Book Presence in the Digital Age

Book Presence in the Digital Age Conference 2012 flyer

Simon Morris opens Utrecht University conference, May 28-30, 2012.

Organized by Kiene Brillenburg-Würth

Funded by NWO and the Changing Literacies Platform of the Cultures and Identities Research Group at Utrecht University, in cooperation with OSL and Wintertuin, the symposium Book Presence in a Digital Age will take place at Utrecht University, May 28-30, 2012.

This conference is devoted to books and paper as bodies of literature in a digital age. Today, books are no longer dominant cultural media. Yet if books have been increasingly marginalized by screens, pads, and other electronic book-imitators, what is happening to literature as a paper art?

In 1992, Robert Coover still confidently predicted in the New York Review of Books: “…the print medium is a doomed and outdated technology, a mere curiosity of bygone days destined soon to be consigned forever to those dusty unattended museums we now call libraries.” The future of literature would be elsewhere, away from paper, print, and bound covers. Electronic literature would take the lead artistically and wipe out the remains of that bygone technology: the book. Except that it wasn’t – and it didn’t. Why?

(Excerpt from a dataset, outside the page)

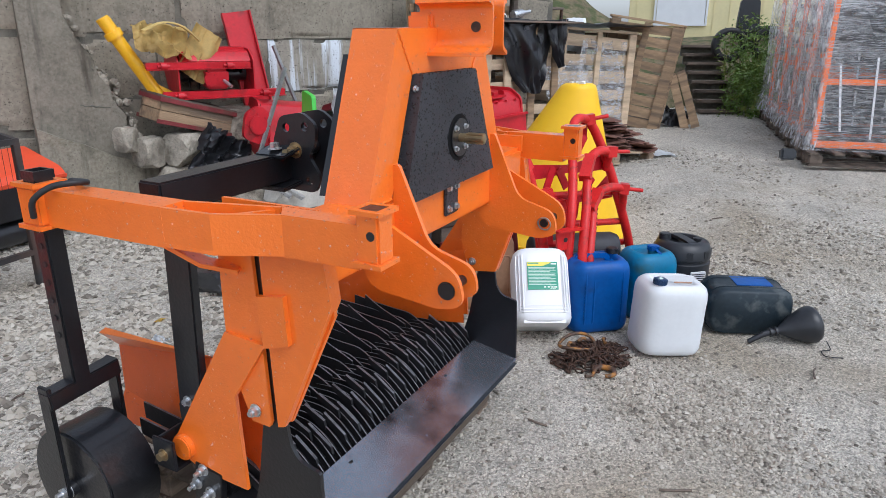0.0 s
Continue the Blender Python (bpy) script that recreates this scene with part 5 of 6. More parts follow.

Strangely, since the 1990s, when Coover’s turnaround should have taken place, there has been a veritable surge of creative re-imaginings of books as bearers of the literary. From typographic experiments (Danielewski’s House of Leaves, Hall’s The Raw Shark Texts) to accordeon books (Caron’s Nox), from cut ups (Foer’s Tree of Codes) to collages (Rawle’s Woman’s World), erasures (Rueffle’s A Little White Shadow) to mix-ups (Morris’s The Interpretations of Dreams), p(aper)-literature has gone through anything but a slow, uneventful death. By contrast, it has re-invented itself materially.